Il y a bien sûr un peu de l’extraordinaire baroque de « cent ans de solitude » dans ce roman de 2005 « Questia storia » qui vient seulement de paraître en traduction française sous le titre « Cette histoire-là ». Mais aussi de l’amour qui traverse le temps à l’époque du choléra. Un peu d’Amérique du Sud, donc et d’influence de ses meilleurs écrivains. Mais il s’agit aussi d’un grand roman qui se suffit à lui-même car il se joue de ces influences pour nous égarer. Des personnages magiques et équivoques qui se romancent eux-même et du souffle, beaucoup de souffle.

Tout le contraire du calme Luxembourg aujourd’hui. Mais comment était donc le Luxembourg du temps de l’émigration et de la Première Guerre Mondiale ? Un pays vivant et transitoire, capable de s’exporter pour se survivre ? 

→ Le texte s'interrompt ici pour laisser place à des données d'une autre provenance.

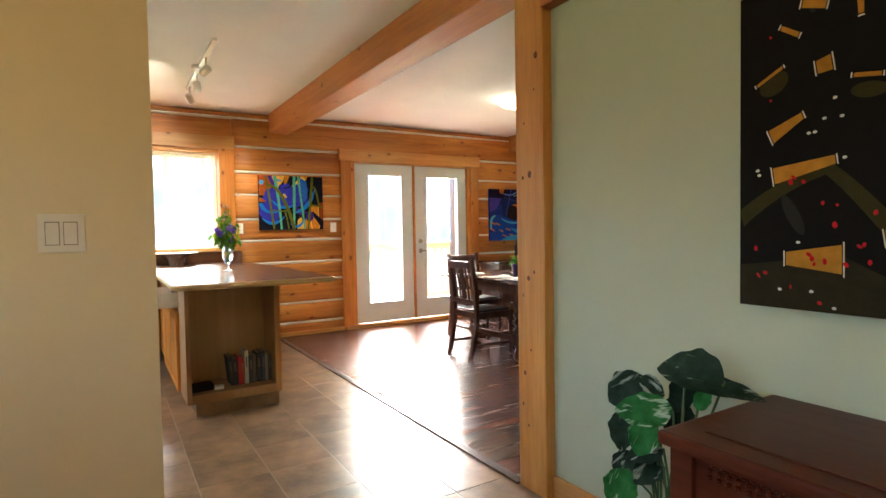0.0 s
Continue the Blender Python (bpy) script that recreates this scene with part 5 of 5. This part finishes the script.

Les conversations, donc ! Où il est question de l’avenir incertain de l’automobile – de la piste, donc, de la course et du parcours sinueux et de la création d’un garage dans le quasi désert : 

« L’homme en cache-poussière marchait lentement. Il s’abritait de la pluie sous un grand parapluie vert, ce qui lui donnait une vague touche irréelle. Prophétique, si on veut. Il arriva devant le garage et resta quelques instants à regarder, inexplicablement, ce petit garçon et la bicyclette. Puis il lut l’enseigne. Il la lut lentement, l’air de déchiffrer une inscription de l’Antiquité. A la fin ses yeux descendirent sur Ultimo. 

– C’est vrai que vous avez de l’essence, ici ? 

Ultimo se tourna vers son père. Libero Parri faisait semblant de compter ses pneumatiques 

– C’est vrai, dit-il du ton de celui qui en a marre de toujours répondre à la même question. 

L’homme au cache-poussière ferma son parapluie et vint se mettre à l’abri, près des pneumatiques.Il resta un peu là, à regarder la campagne se noyer, autour d’eux. Puis il se tourna vers Libero Parri. 

– Je ne voudrais pas être discourtois, mais quel putain de sens ça peut bien avoir, d’ouvrir un garage au milieu de cette gadoue ? 

– Nous comptons grandement sur les couillons qui se trouvent sans essence au milieu des champs. 

L’homme fixa Libero Parri comme s’il commençait seulement à le voir. Puis il ôta un de ses gants et tendit la main. 

– Très heureux, comte D’Ambrosio. Ne vous faites pas trop d’illusions : je ne suis pas aussi couillon que j’en ai l’air. 

– Libero Parri, enchanté. Je ne me fais pas d’illusions. 

        Parfait.

        Parfait. 

Des années plus tard, ils seraient dans les journaux, côte à côte, devenus presque un nom unique : D’Ambrosio Parri. Mais ils ne pouvaient pas encore le savoir. Ils en étaient seulement au début. 

– Vous avez vraiment de l’essence ?

– Autant que vous en voulez.

– Et un bain chaud ? » 

Une histoire se noue dans l’équivoque du sens des mots. J’ai besoin de cette équivoque là, comme d’une épaule aimée où poser ma tête.